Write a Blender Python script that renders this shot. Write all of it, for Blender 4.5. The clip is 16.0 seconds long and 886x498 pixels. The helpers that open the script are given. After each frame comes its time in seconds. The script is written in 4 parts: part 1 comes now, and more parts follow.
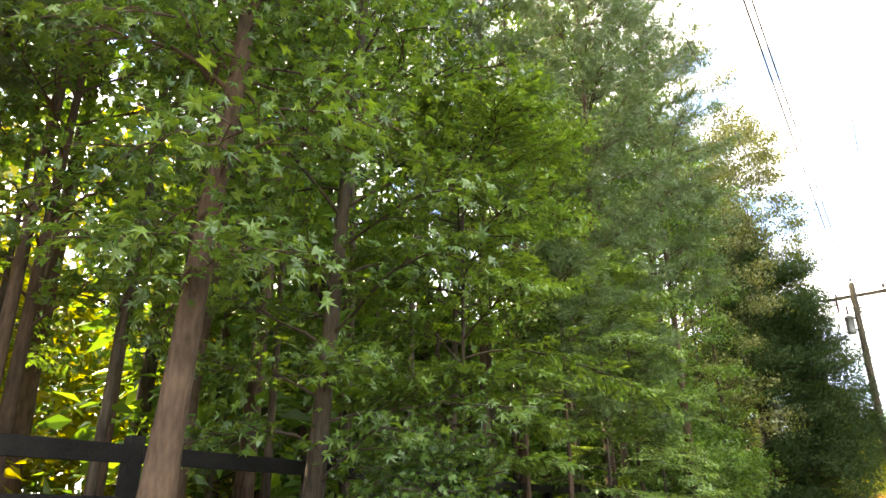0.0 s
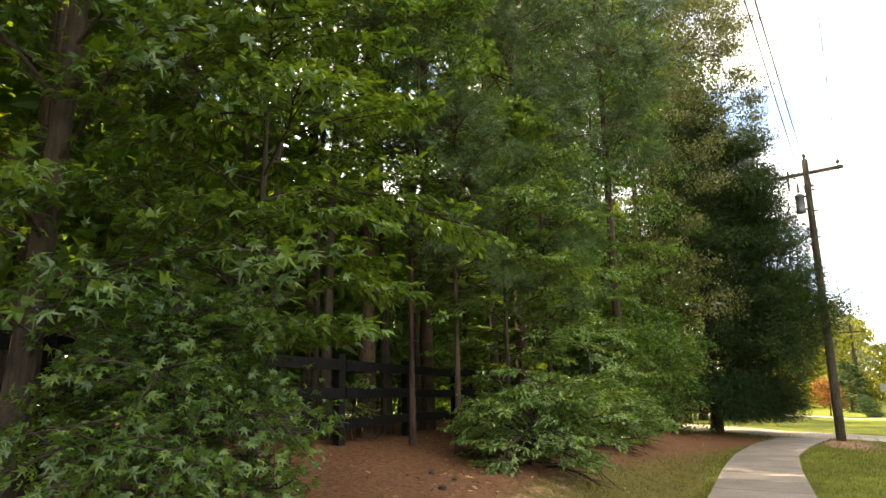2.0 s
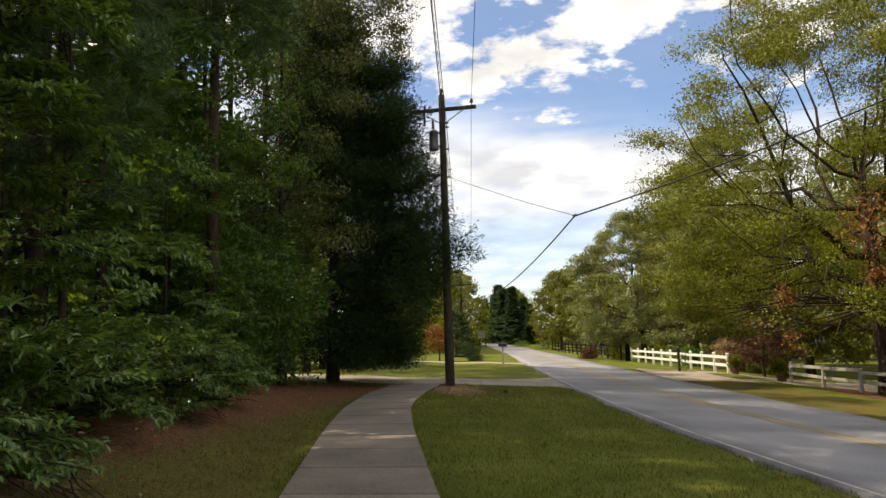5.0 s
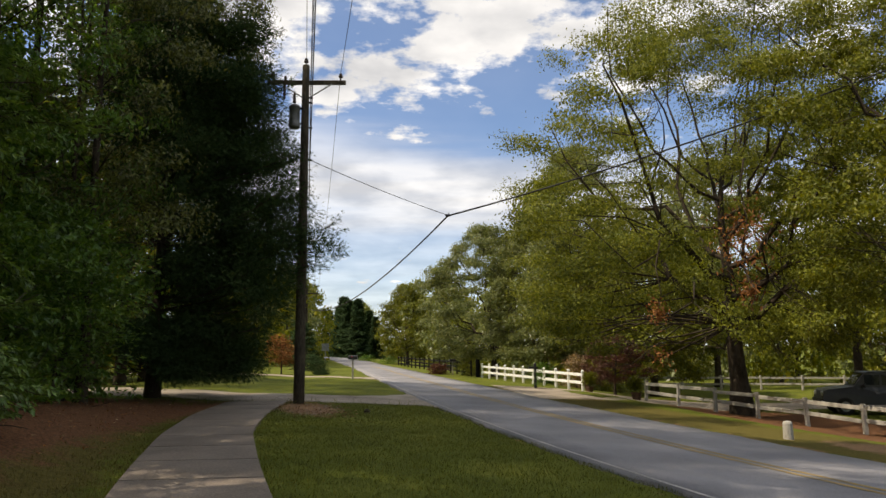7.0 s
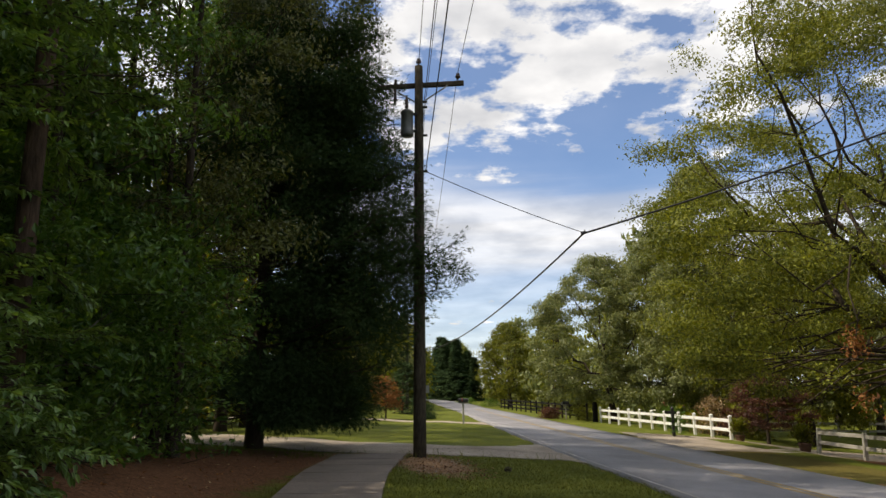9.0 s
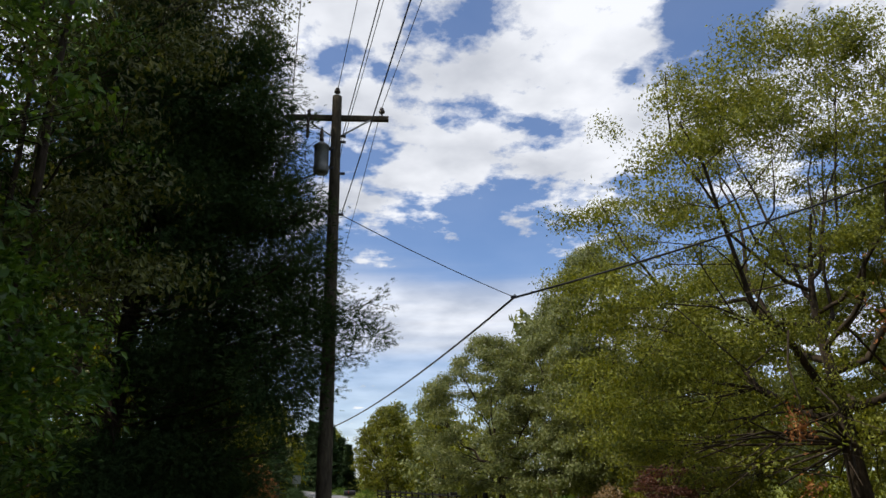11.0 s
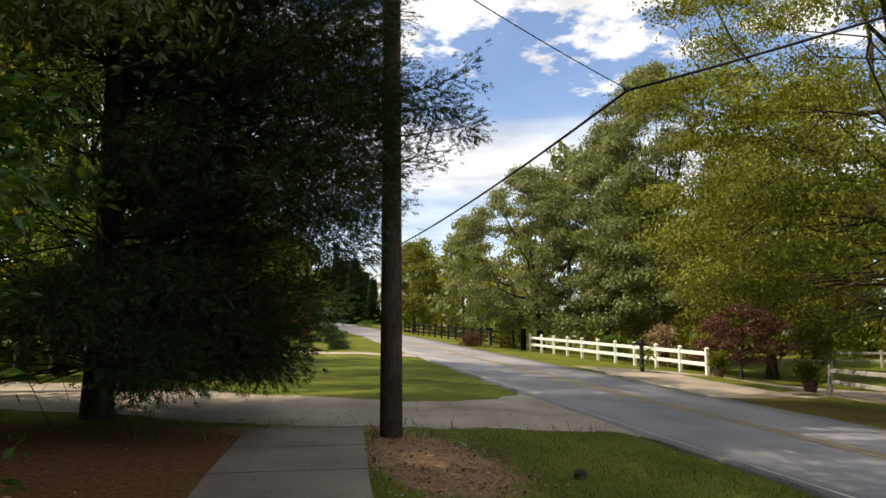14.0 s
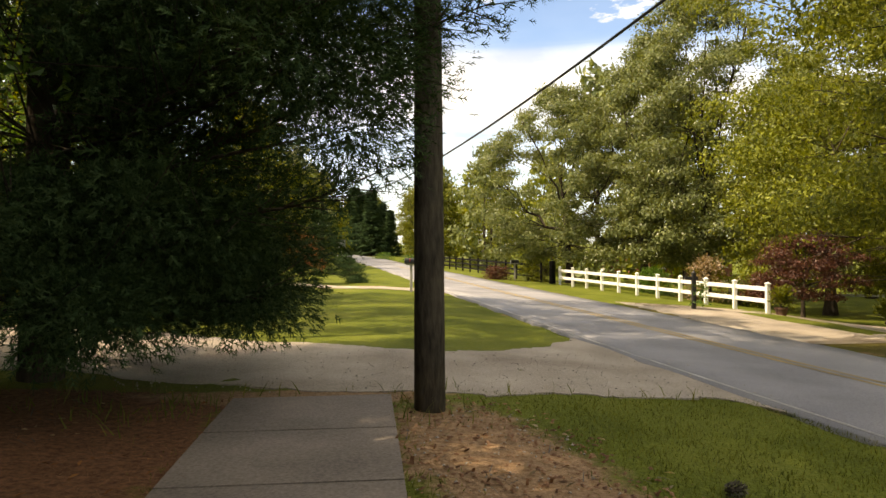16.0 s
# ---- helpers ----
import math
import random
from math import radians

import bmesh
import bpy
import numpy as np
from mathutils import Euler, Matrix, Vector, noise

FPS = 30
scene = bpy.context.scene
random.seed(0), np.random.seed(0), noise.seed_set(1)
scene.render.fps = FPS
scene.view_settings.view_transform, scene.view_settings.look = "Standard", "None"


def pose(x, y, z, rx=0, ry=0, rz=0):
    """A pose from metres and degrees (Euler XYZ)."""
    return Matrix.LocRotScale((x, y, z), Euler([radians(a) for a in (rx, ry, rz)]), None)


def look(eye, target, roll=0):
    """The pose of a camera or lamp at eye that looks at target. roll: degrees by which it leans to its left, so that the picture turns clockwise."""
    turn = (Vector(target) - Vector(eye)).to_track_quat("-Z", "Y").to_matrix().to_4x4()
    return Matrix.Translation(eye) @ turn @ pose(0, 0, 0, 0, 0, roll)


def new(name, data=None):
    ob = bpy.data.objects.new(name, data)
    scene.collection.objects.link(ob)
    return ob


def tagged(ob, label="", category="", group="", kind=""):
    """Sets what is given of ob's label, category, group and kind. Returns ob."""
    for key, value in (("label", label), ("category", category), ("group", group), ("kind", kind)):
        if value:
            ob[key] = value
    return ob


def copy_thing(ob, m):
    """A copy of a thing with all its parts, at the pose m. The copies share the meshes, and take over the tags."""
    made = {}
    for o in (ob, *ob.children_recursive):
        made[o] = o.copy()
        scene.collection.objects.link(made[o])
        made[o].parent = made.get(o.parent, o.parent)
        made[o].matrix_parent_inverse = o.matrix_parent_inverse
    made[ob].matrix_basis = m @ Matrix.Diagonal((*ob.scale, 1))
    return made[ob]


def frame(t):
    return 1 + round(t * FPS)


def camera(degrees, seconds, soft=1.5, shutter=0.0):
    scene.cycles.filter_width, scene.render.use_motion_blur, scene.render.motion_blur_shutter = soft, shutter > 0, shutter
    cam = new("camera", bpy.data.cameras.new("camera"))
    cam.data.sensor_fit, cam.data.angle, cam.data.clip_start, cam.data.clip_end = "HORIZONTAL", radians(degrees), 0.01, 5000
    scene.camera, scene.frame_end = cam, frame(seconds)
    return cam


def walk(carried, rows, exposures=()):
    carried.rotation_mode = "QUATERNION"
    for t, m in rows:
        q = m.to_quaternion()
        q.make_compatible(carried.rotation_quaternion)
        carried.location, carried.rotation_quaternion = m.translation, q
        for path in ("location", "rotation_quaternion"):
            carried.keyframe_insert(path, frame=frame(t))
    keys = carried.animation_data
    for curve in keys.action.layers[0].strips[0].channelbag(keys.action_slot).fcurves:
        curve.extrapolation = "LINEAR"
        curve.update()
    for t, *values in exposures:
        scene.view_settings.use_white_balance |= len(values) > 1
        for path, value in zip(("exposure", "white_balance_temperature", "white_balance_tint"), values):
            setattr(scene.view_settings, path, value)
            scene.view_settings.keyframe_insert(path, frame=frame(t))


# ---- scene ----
cam = camera(65.8, 16.0)
PATH = [
    (0, (1.75, -0.166, 1.694), (0.563, 1.28, 2.403), 0.2),
    (0.5, (1.692, 0.555, 1.71), (0.471, 2.0, 2.358), 1.5),
    (1, (1.701, 1.28, 1.667), (0.49, 2.719, 2.346), -0.5),
    (1.5, (1.636, 1.924, 1.643), (0.406, 3.389, 2.226), 0.7),
    (1.9, (1.666, 2.496, 1.604), (0.494, 4.04, 2.096), 1.4),
    (2, (1.646, 2.658, 1.598), (0.471, 4.219, 2.025), -0.8),
    (2.5, (1.391, 3.4, 1.589), (0.296, 5.04, 1.921), 0.4),
    (3, (1.301, 4.274, 1.596), (0.497, 6.097, 1.778), -0.4),
    (3.5, (1.161, 5.09, 1.566), (0.391, 6.932, 1.686), -2.4),
    (3.6, (1.135, 5.251, 1.571), (0.373, 7.097, 1.688), -3.1),
    (4, (1.057, 5.81, 1.48), (0.713, 7.773, 1.637), -2.7),
    (6.3, (0.266, 9.094, 1.519), (0.048, 11.052, 1.862), -2.1),
    (6.5, (0.201, 9.418, 1.518), (0.151, 11.398, 1.791), -2.1),
    (6.6, (0.166, 9.565, 1.511), (0.31, 11.538, 1.806), -0.9),
    (7, (0.02, 10.097, 1.397), (0.211, 12.065, 1.696), -0.5),
    (7.5, (-0.17, 11.006, 1.357), (-0.271, 12.974, 1.698), 0.9),
    (8, (-0.351, 11.842, 1.351), (-0.49, 13.811, 1.673), 1.8),
    (8.5, (-0.689, 12.554, 1.386), (-0.797, 14.526, 1.701), -1.8),
    (9, (-0.949, 13.336, 1.441), (-1.022, 15.291, 1.859), -0.6),
    (9.5, (-1.111, 13.922, 1.488), (-0.921, 15.869, 1.903), -2.8),
    (9.7, (-1.229, 14.185, 1.483), (-1.024, 16.126, 1.919), -3.1),
    (11.8, (-2.313, 17.395, 1.529), (-1.983, 19.237, 2.234), -0.2),
    (12, (-2.399, 17.679, 1.538), (-2.013, 19.535, 2.174), -1.6),
    (12.5, (-2.569, 18.318, 1.656), (-2.196, 20.151, 2.363), -3.4),
    (13, (-2.631, 19.051, 1.633), (-2.259, 20.92, 2.243), -2.7),
    (13.1, (-2.649, 19.167, 1.643), (-2.281, 21.046, 2.222), -1.0),
    (13.2, (-2.664, 19.28, 1.654), (-2.305, 21.183, 2.153), -1.5),
    (13.5, (-2.671, 19.73, 1.679), (-2.421, 21.692, 1.973), -1.0),
    (14, (-2.681, 20.483, 1.693), (-2.436, 22.459, 1.888), -0.3),
    (14.5, (-2.747, 21.16, 1.71), (-2.565, 23.15, 1.793), -3.0),
    (15, (-2.68, 21.995, 1.673), (-2.457, 23.982, 1.721), 0.1),
    (15.5, (-2.714, 22.708, 1.677), (-2.535, 24.7, 1.698), -3.4),
    (16, (-2.756, 23.414, 1.659), (-2.559, 25.404, 1.657), -0.3),
]
EXPOSURES = [(0.0, 3.2, 8700, 10), (0.5, 2.62, 8500, 10), (2.0, 2.34, 9300, 10), (2.5, 2.12, 9700, 10), (3.0, 1.27, 9700, 10), (3.5, 0.69, 8900, 10), (4.0, 0.64, 8600, 10), (7.0, 0.2, 7900, 10), (8.0, 0.16, 7900, 10), (9.0, 0.18, 7600, 10), (12.0, -0.04, 6800, 10), (13.2, -0.02, 7200, 10), (14.0, 0.48, 7900, 10), (14.5, 0.72, 8300, 10), (16.0, 0.97, 9600, 10)]
walk(cam, [(t, look(eye, target, roll)) for t, eye, target, roll in PATH], EXPOSURES)

# ---- world, sun ----
SUN_AZ, SUN_EL = math.radians(190), math.radians(53)   # azimuth from +x, anticlockwise
world = bpy.data.worlds.new("sky")
scene.world = world
world.use_nodes = True
wn, wl = world.node_tree.nodes, world.node_tree.links
bg = wn["Background"]
sky = wn.new("ShaderNodeTexSky")
sky.sky_type, sky.sun_disc = "NISHITA", False
sky.sun_elevation, sky.sun_rotation = SUN_EL, math.pi / 2 - SUN_AZ
sky.air_density, sky.dust_density, sky.ozone_density = 1.0, 0.6, 1.5
tc = wn.new("ShaderNodeTexCoord")
sep = wn.new("ShaderNodeSeparateXYZ")
wl.new(tc.outputs["Generated"], sep.inputs[0])


def wmath(op, a, b, clamp=False):
    n = wn.new("ShaderNodeMath")
    n.operation, n.use_clamp = op, clamp
    for k, v in enumerate((a, b)):
        if isinstance(v, (int, float)):
            n.inputs[k].default_value = v
        else:
            wl.new(v, n.inputs[k])
    return n.outputs[0]


# flat cloud deck: the direction is laid out on a plane overhead
up = wmath("MAXIMUM", sep.outputs[2], 0.03)
den = wmath("ADD", up, 0.12)
cx, cy = wmath("DIVIDE", sep.outputs[0], den), wmath("DIVIDE", sep.outputs[1], den)
comb = wn.new("ShaderNodeCombineXYZ")
wl.new(cx, comb.inputs[0]), wl.new(cy, comb.inputs[1])
cn = wn.new("ShaderNodeTexNoise")
cn.inputs["Scale"].default_value, cn.inputs["Detail"].default_value, cn.inputs["Roughness"].default_value = 3.5, 10, 0.6
wl.new(comb.outputs[0], cn.inputs["Vector"])
ramp = wn.new("ShaderNodeValToRGB")
ramp.color_ramp.elements[0].position, ramp.color_ramp.elements[1].position = 0.462, 0.54
ramp.color_ramp.elements[0].color = (0.07, 0.07, 0.07, 1)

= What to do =
Go from the first line of the data above to the line containing "import numpy as np" and retype exactly those lines, both included, but none of the pictures.

= Finished task =
Write a Blender Python script that renders this shot. Write all of it, for Blender 4.5. The clip is 16.0 seconds long and 886x498 pixels. The helpers that open the script are given. After each frame comes its time in seconds. The script is written in 4 parts: part 1 comes now, and more parts follow.
0.0 s
2.0 s
5.0 s
7.0 s
9.0 s
11.0 s
14.0 s
16.0 s
# ---- helpers ----
import math
import random
from math import radians

import bmesh
import bpy
import numpy as np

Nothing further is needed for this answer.